The Supreme Court has inherent jurisdiction to correct injustice caused by an unfair procedure which leads to an earlier judgment or is revealed by the discovery of fresh evidence, although a judgment cannot be set aside just because it is thought to have been wrong on points unrelated to such procedure or evidence. The authorities indicate as the threshold for setting aside a previous judgment whether a significant injustice has “probably occurred” in case of non-disclosure or whether there is a “powerful probability” of significant injustice in case of fresh evidence. But Lord Mance left open the possibility of the egregiousness of the procedural breach and/or the difficulty of assessing its consequences militating in favour of a lower threshold, and considered the application on that basis too. An applicant must also show that there is no alternative effective remedy.
As to the non-disclosure, the essential questions are (i) whether due disclosure of the Rashid documents would have led to a challenge by Mr Bancoult’s representatives to the 2B report in the original judicial review proceedings, and, if so, (ii) whether it is likely that such a challenge would have resulted in a different outcome to the 2008 judgment.
Assuming without deciding that (i) was satisfied, Lord Mance concluded as to (ii), after reviewing the 2008 judgment and the Rashid documents, that there is no probability, likelihood, prospect or real possibility that a court would have seen, or would now see, anything which could, would or should have caused the respondent to doubt the conclusions of the 2B report, or made it irrational or otherwise unjustifiable to act on them in June 2004. As to the alleged new evidence, the first head consists essentially of analysis and submissions which the majority takes into account, the second and third heads consist of material outside the respondent’s knowledge at the relevant times and neither they nor the fourth provide any basis for setting aside the 2008 judgment.

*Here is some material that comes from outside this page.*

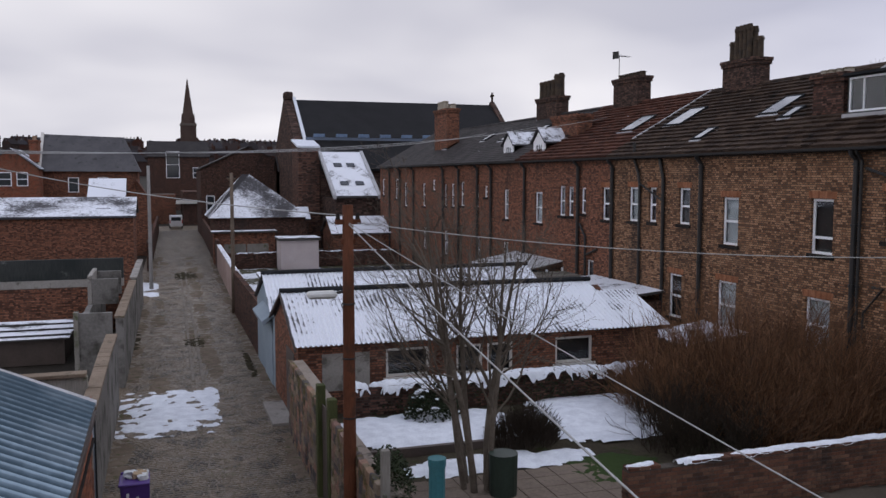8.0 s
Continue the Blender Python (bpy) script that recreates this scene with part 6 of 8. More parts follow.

Even if the threshold for setting aside were crossed, circumstances have changed in the light of the 2014-15 study and/or governmental confirmation that the MPA does not preclude resettlement. It is now open to any Chagossian to mount a fresh challenge to the failure to abrogate the 2004 orders in the light of the 2014-15 study’s findings, as an alternative to further lengthy litigation and quite possibly a fresh first instance hearing about the factually superseded 2B report.
Lord Kerr, with whom Lady Hale agreed, would have set aside the 2008 Decision. Although the appellant accepted that it must be shown that the non-disclosure probably had, or may well have had, a decisive effect on the outcome, Lord Kerr would have held that it is enough for there to be a real possibility that a different outcome would have occurred had the information been available at the time of the original hearing. The Rashid documents might well have caused the 2008 Decision to be different.
Lord Kerr disagreed with the majority that the conclusions of the 2014-2015 feasibility study render the present application moot. The mere possibility that the Chagossians might be allowed to resettle is insufficient. It would be necessary to demonstrate that they would achieve the same result as would accrue on the successful re-opening of the appeal. Moreover, there is no question of pragmatic justice being done here as the Supreme Court in this appeal is unable to vindicate the appellant’s right to resettle in the BIOT.